くるりの「ばらの花」という曲をきくたびに、これは何だろうって思ってた。ジャンルがよくわからなかった。分類できないものは、妙に気になってしまう。ここ1か月というものJ-waveでばんばん流れているし、HMVにいけば、いつだって、私の短い滞在時間の間に1回はかかる。

この曲のイントロが始まると、なぜだか調子が狂う。おもちゃの時計みたいなリズムに、さりげなく、つかまれてしまう。雨とか朝とかジンジャエールとかバスとか、脱力系の言葉の世界が、サビの部分で1度だけエモーショナルに盛り上がるはずだから、それを聴きのがすまいっていう気持ちになる。

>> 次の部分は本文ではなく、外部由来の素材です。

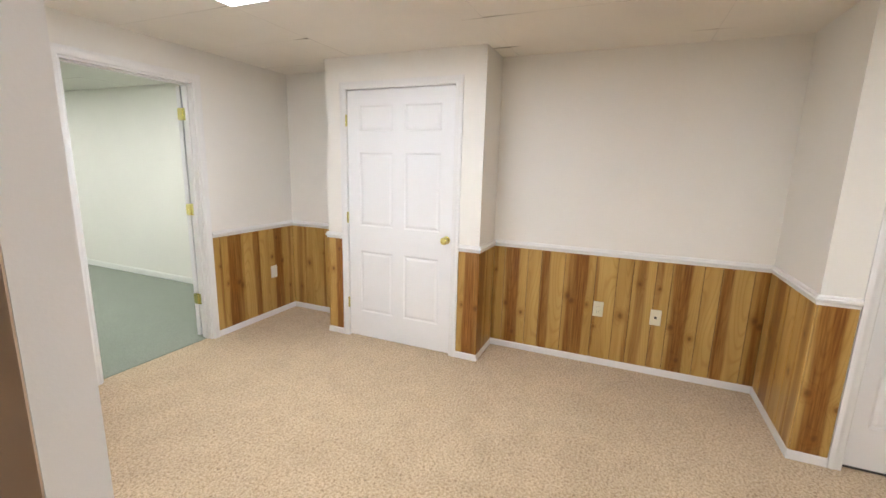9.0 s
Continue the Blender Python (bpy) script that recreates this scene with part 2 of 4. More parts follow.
def glow(name, color, strength):
    m = bpy.data.materials.new(name)
    m.use_nodes = True
    nt = m.node_tree
    nt.nodes.clear()
    e = node(nt, "ShaderNodeEmission", Color=(*color, 1), Strength=strength)
    o = nt.nodes.new("ShaderNodeOutputMaterial")
    nt.links.new(e.outputs[0], o.inputs[0])
    return m


M_LAM = laminate()
M_TILE = plain("glazed white tile", (0.80, 0.80, 0.80), 0.15, 0, 0.03)
M_GROUT = plain("grey grout", (0.42, 0.41, 0.40), 0.9)
M_BRASS = plain("polished brass", (0.80, 0.73, 0.28), 0.2, 1.0)
M_BRONZE = plain("dull bronze knob", (0.45, 0.34, 0.20), 0.35, 1.0)
M_KNOBWOOD = wood("maple knob", (0.5, 0.34, 0.16), (0.42, 0.27, 0.11), (0.2, 0.1, 0.03), 0.5, 0.35)
M_IVORY = plain("ivory plastic", (0.78, 0.74, 0.58), 0.35, 0, 0.03)
M_WHITEPL = plain("white plastic", (0.80, 0.80, 0.76), 0.35, 0, 0.03)
M_SLOT = plain("dark slot", (0.05, 0.045, 0.04), 0.6)
M_BLACK = plain("black plastic", (0.018, 0.018, 0.02), 0.4)
M_DARKBRONZE = plain("dark bronze", (0.06, 0.045, 0.035), 0.32, 0.7)
M_RUBBER = plain("black rubber", (0.03, 0.03, 0.032), 0.75)
M_SILVER = plain("silver-grey enamel", (0.42, 0.43, 0.45), 0.35, 0.45)
M_CHROME = plain("chrome", (0.75, 0.75, 0.75), 0.15, 1.0, 0.03)
M_CABLE = plain("grey cable", (0.35, 0.35, 0.36), 0.5)
M_FRAMEW = wood("dark walnut frame", (0.10, 0.045, 0.02), (0.07, 0.03, 0.013), (0.03, 0.012, 0.006), 0.5, 0.3)
M_MAT = plain("cream picture mat", (0.62, 0.54, 0.40), 0.8)
M_RED = plain("rust red picture liner", (0.25, 0.08, 0.05), 0.7)
M_PRINT = plain("faded landscape print", (0.50, 0.50, 0.36), 0.6, 0, 0.4)
M_VINYL = plain("white vinyl", (0.82, 0.82, 0.82), 0.3, 0, 0.03)
# each diffuser's strength is tuned to balance brightness across the room
M_LAMP_BAR = glow("fluorescent diffuser", WARM, 0.61 * PANEL)
M_LAMP_MID = glow("middle fluorescent diffuser", WARM, 0.81 * PANEL)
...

アルバムを聴いてみて、端正なリズムとテクニカルなサウンド、そして力の抜けたボーカルのマッチングが面白いんだなと思った。歌いたいことを等身大の日本語で歌い、やりたい音楽をタイトに実現してる。音楽性の高さにつられて、日本語の価値が上がるみたいな気がして嬉しい。

日本語と英語を絶妙に溶け込ませたラブ サイケデリコは、「日本語もこんなにかっこよく歌えるんだ」と感動させてくれるけど、くるりは、「ゆるーい日本語もこんなにかっこいいじゃん」って応援したくなる。